Дон Педро принужденно улыбнулся:
— На какое время вам понадобятся ее услуги?
— На день или на два, пока я не отыщу в округе какую-нибудь особу, которая могла бы служить кухаркой и горничной при больной.
— Кончита! — позвал дон Педро.
Добрая старушка из Монтальбана случайно оказалась в этот час в замке, хотя и собралась уже бежать от множества незнакомых людей, нарушивших покой хозяина древних руин.
Тот шепнул ей что-то на ухо и велел затем исполнять приказы Пейроля.

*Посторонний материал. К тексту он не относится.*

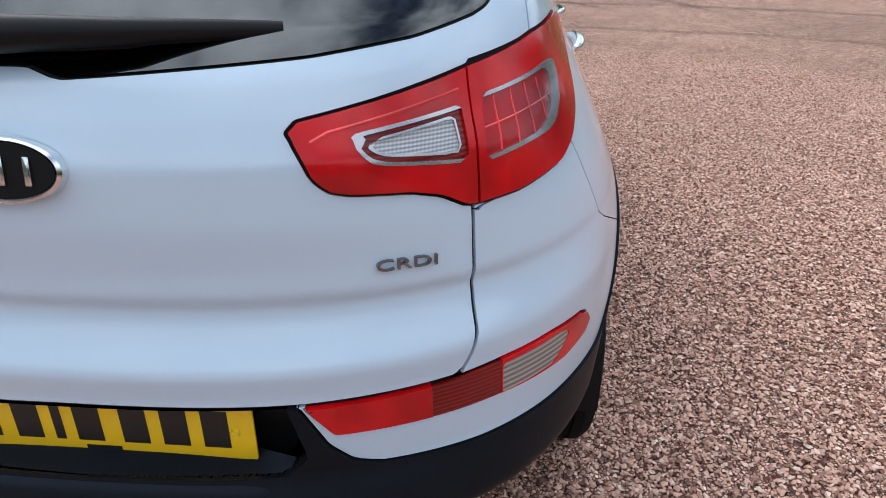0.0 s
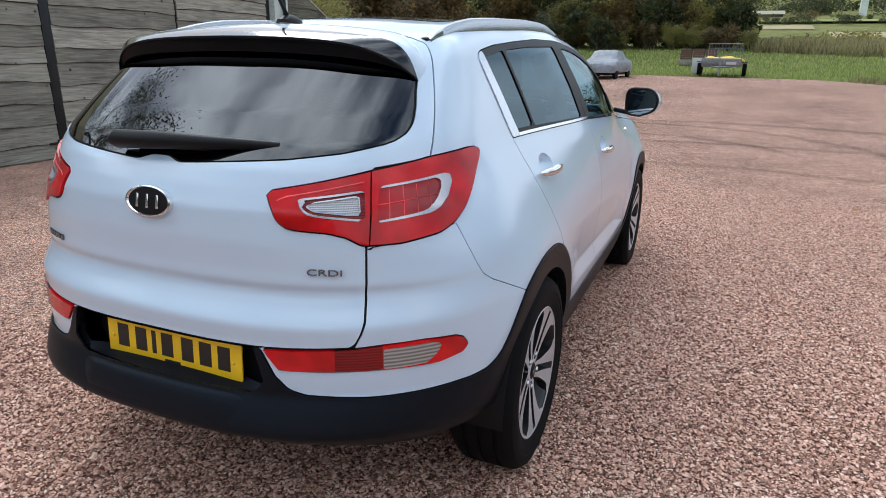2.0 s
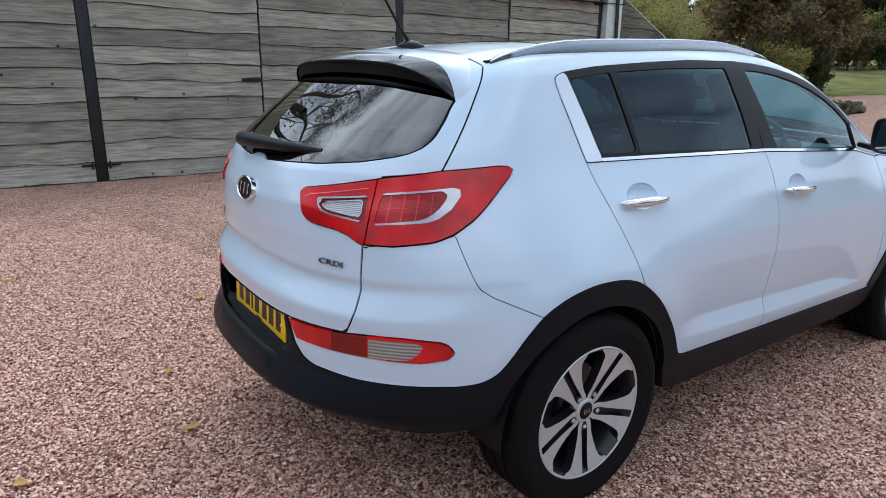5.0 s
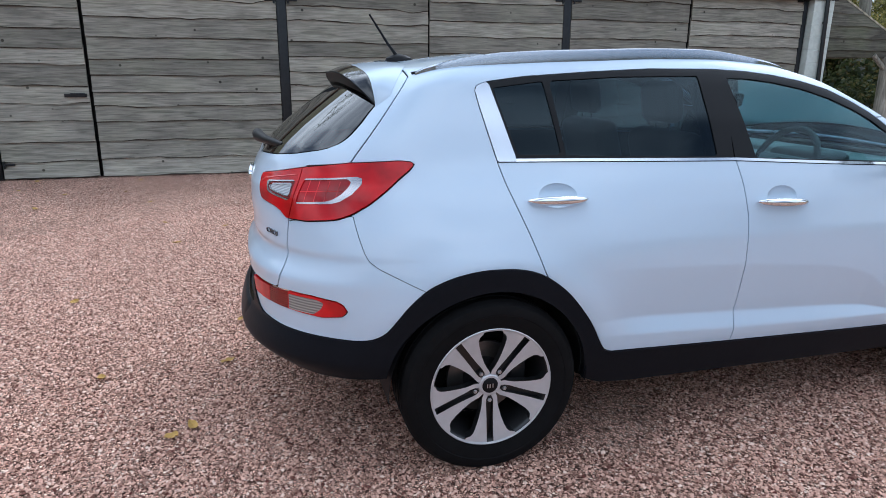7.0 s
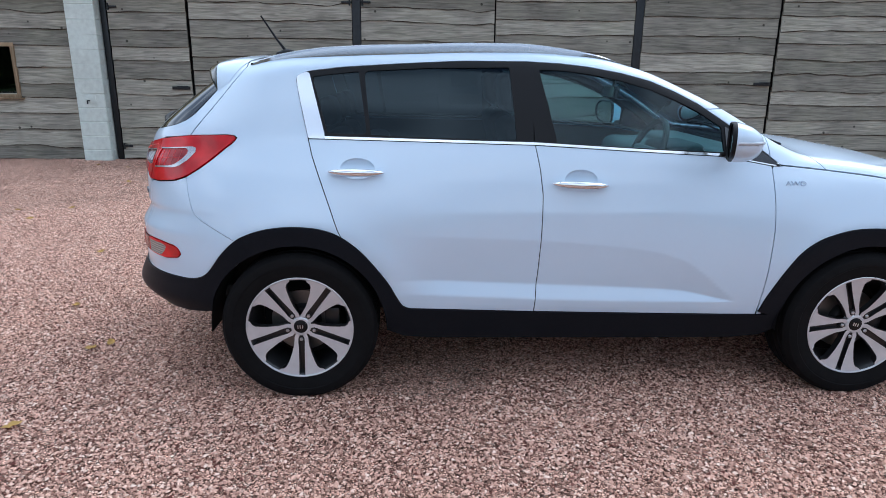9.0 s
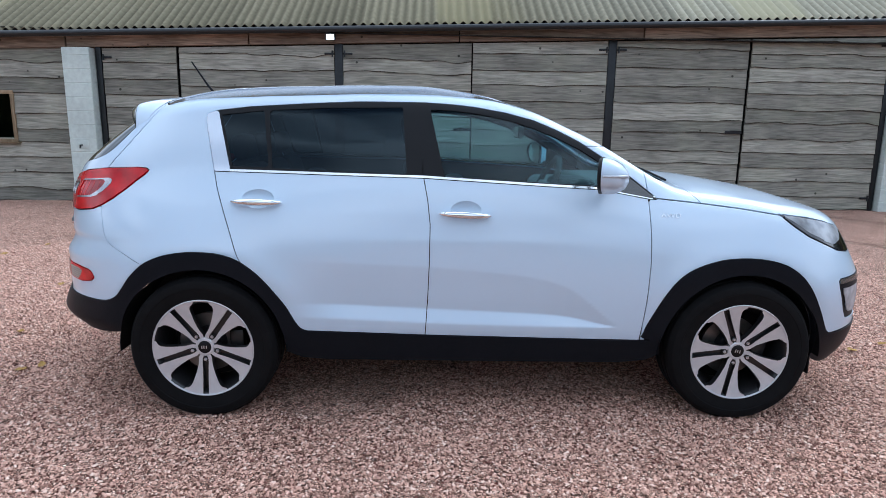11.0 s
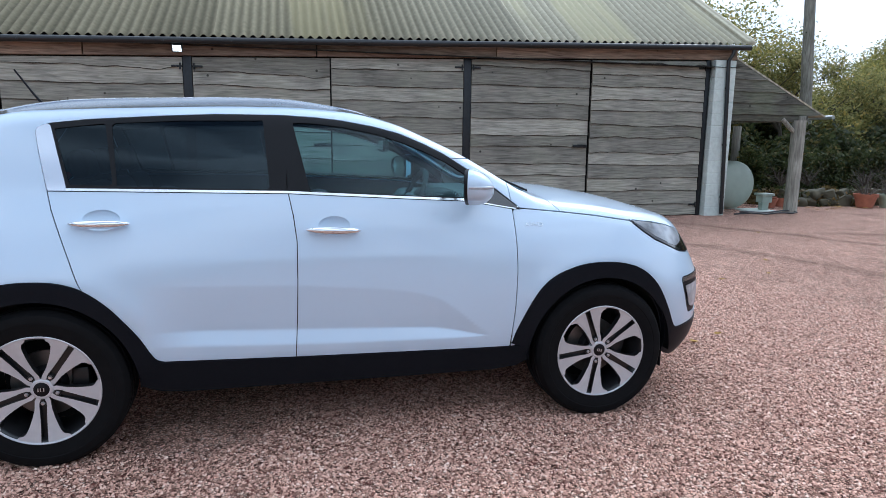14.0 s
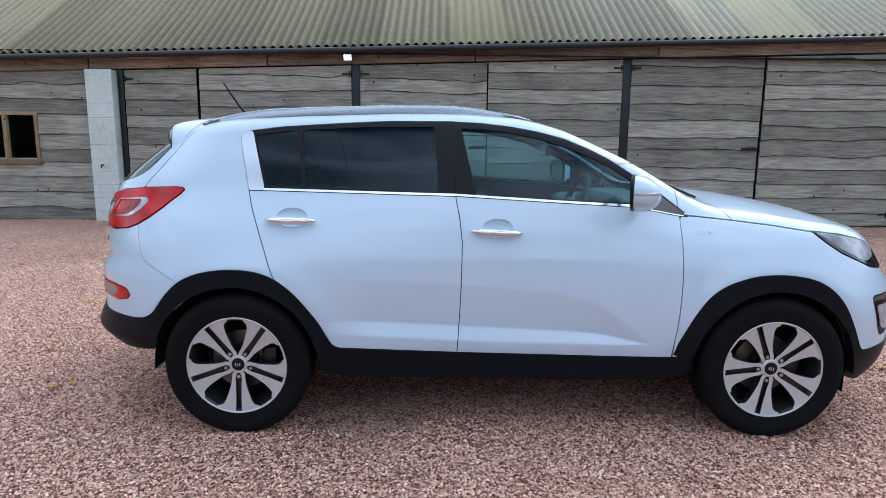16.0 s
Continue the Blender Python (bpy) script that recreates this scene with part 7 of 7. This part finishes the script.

Кончита, как и ее хозяин, решила, что пришелец не слишком похож на честного человека, но не сочла нужным высказывать свое мнение о незнакомце, а поспешила на кухню, готовить гостям обед.
Фактотум рассыпался в благодарностях, на которые хозяин не обратил никакого внимания. Старцу все это казалось более чем странным. Он подумал: раз уж к больной должна быть приставлена горничная, пусть это будет девушка, которую выберет он сам. У добрых и великодушных людей бывают порой внезапные озарения!
— Моя дочь сейчас в Памплоне, — сказал он фактотуму, прежде чем распрощаться, — но я жду ее с минуты на минуту. Если вы не настаиваете на том, чтобы немедленно разыскать подходящую служанку в округе, дочь моя тотчас же будет к вашим услугам.